It will help if you use the BLAS m, n, k convention. For C := alpha A B + beta C
C is m x n
A is m x k
B is k x n
It appears your leading dimensions may be wrong. The leading dimension (lda, ldb, ldc) is the number of rows allocated for the matrix, which may be greater than the number of rows in the gemm. If the gemm is the whole matrix without padding, then lda=m, ldb=k, and ldc=m. You can of course add padding (extra unused rows on bottom), so lda >= m, ldb >= k, ldc >= m.
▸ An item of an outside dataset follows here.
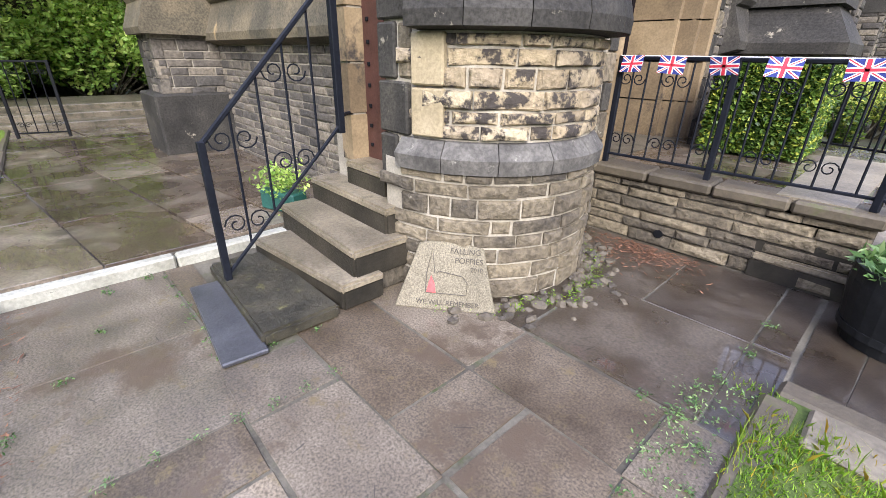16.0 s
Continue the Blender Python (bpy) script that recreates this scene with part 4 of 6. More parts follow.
def slate_roof(name, p00, p10, p11, p01, rows, cols, mat, parent, lift=0.03, seed=3):
    """A pitched roof of single slates. p00-p10: eaves; p01-p11: ridge."""
    p00, p10, p11, p01 = map(Vector, (p00, p10, p11, p01))
    r = np.random.default_rng(seed)
    nrm = (p10 - p00).cross(p01 - p00).normalized()
    if nrm.z < 0:
        nrm = -nrm
    v, f = [], []
    for j in range(rows):
        t0, t1 = j / rows, (j + 1.15) / rows
        cuts = [0.0]
        while cuts[-1] < 1:
            cuts.append(cuts[-1] + r.uniform(0.7, 1.3) / cols)
        cuts[-1] = 1.0
        for a, b in zip(cuts, cuts[1:]):
            g = 0.04 / cols
            base = len(v)
            for s, t, h in ((a, t0, lift), (b - g, t0, lift), (b - g, t1, 0.004), (a, t1, 0.004)):
                t = min(t, 1)
                lo, hi = p00.lerp(p10, s), p01.lerp(p11, s)
                v.append(tuple(lo.lerp(hi, t) + nrm * (h + 0.004)))
            for s, t in ((a, t0), (b - g, t0)):
                v.append(tuple(p00.lerp(p10, s).lerp(p01.lerp(p11, s), t) - nrm * 0.02))
            f += [(base, base + 1, base + 2, base + 3), (base + 4, base + 5, base + 1, base)]
    bm = bmesh.new()
    q = [bm.verts.new(p) for p in (p00, p10, p11, p01)]
    q2 = [bm.verts.new(p - nrm * 0.12) for p in (p00, p10, p11, p01)]
    bm.faces.new(q)
    bm.faces.new(q2[::-1])
    for i in range(4):
        bm.faces.new((q[i], q[(i + 1) % 4], q2[(i + 1) % 4], q2[i]))
    deck = part(name, bm, mat, parent)
    tagged(raw("slate_cover", v, f, mat, deck), kind="stuff")
    return deck


slate_roof("aisle_roof", (-3.72, 10, 5.1), (-3.72, 29, 5.1), (-7.2, 29, 6.6), (-7.2, 10, 6.6), 9, 40, "slate_roof", church)

# nave with clerestory
NAVE = Face(-7.2, 10.0, 0, 1)
CL = [(8.35, 0.22, 6.85, 7.8, 8.3), (8.95, 0.22, 6.85, 7.95, 8.45), (9.55, 0.22, 6.85, 7.8, 8.3), (14.0, 0.42, 6.85, 7.6, 8.3), (3.0, 0.22, 6.85, 7.8, 8.3), (3.6, 0.22, 6.85, 7.95, 8.45), (18.6, 0.25, 6.85, 7.8, 8.3)]
nave = part("nave_wall", wall_bm(NAVE, 0.0, 19.5, 5.0, 8.8, 0.5, CL), "mortar_mid", church)
stone_face(NAVE, 0.0, 19.5, 6.3, 8.8, nave, 0.14, 0.36, 91, skip=CL, grow=0.1)
for o in CL:
    pieces("frame_stone", arch_blocks(NAVE, arch_of(o, 0.06), o, o[2], 0.02, -0.2, 4), "black_stone", nave)
    glazing(NAVE, o, -0.15, nave)
for u in (6.6, 11.6, 16.4, 1.6):
    part("pilaster", box((u - 0.25, 0, 6.4), (u + 0.25, 0.14, 8.75), 0.01, NAVE.m(0, 0)), "tracery", nave)
    part("downpipe", tube([NAVE.p(u + 0.5, 6.5, 0.09), NAVE.p(u + 0.5, 8.75, 0.09)], 0.05, 8), "iron", church)
part("nave_gutter", extruded([(0.0, 8.74), (0.22, 8.74), (0.24, 8.88), (0.0, 8.9)], "x", 0.0, 19.6, NAVE.m(0, 0)), "black_stone", church)
slate_roof("nave_roof", (-6.95, 10, 8.85), (-6.95, 29.4, 8.85), (-10.0, 29.4, 12.3), (-10.0, 10, 12.3), 16, 44, "slate_roof", church)
slate_roof("nave_roof_north", (-13.05, 10, 8.85), (-13.05, 29.4, 8.85), (-10.0, 29.4, 12.3), (-10.0, 10, 12.3), 6, 10, "slate_roof", church)
part("nave_gable", extruded([(-13.0, 5.0), (-7.0, 5.0), (-7.0, 8.8), (-10.0, 12.35), (-13.0, 8.8)], "y", 29.0, 29.5), "stone", church)
for x0, x1 in ((-6.85, -10.0), (-13.15, -10.0)):
    part("gable_coping", extruded([(x0, 8.8), (x1, 12.35), (x1, 12.6), (x0, 9.05)], "y", 29.2, 29.65), "black_stone", church)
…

We usually pad the number of rows to a multiple of 32 on the GPU. See magma/testing/testing_sgemm.cpp for sample code.
cublasSgemm( 'n', 'n', m, n, k, alpha, dA, lda, dB, ldb, beta, dC, ldc );
You used N for rows and M for columns, which is the opposite of the normal matrix convention (m rows x n cols). In your notation,
lda = N1;
ldb = N2; // == M1, the inner, k, dimension
ldc = N1;
cublasSgemm( 'n', 'n', N1, M2, M1, alpha, dA, lda /*N1*/, dB, ldb /*N2*/, dC, ldc /*N1*/ );
In particular, the lda you passed was M1, not N1.
Hope that helps. If you still have problems, please post a more complete sample code. I can't tell how you are allocating the matrices, putting data onto the GPU, getting results from the GPU, or what your expected and actual outputs are.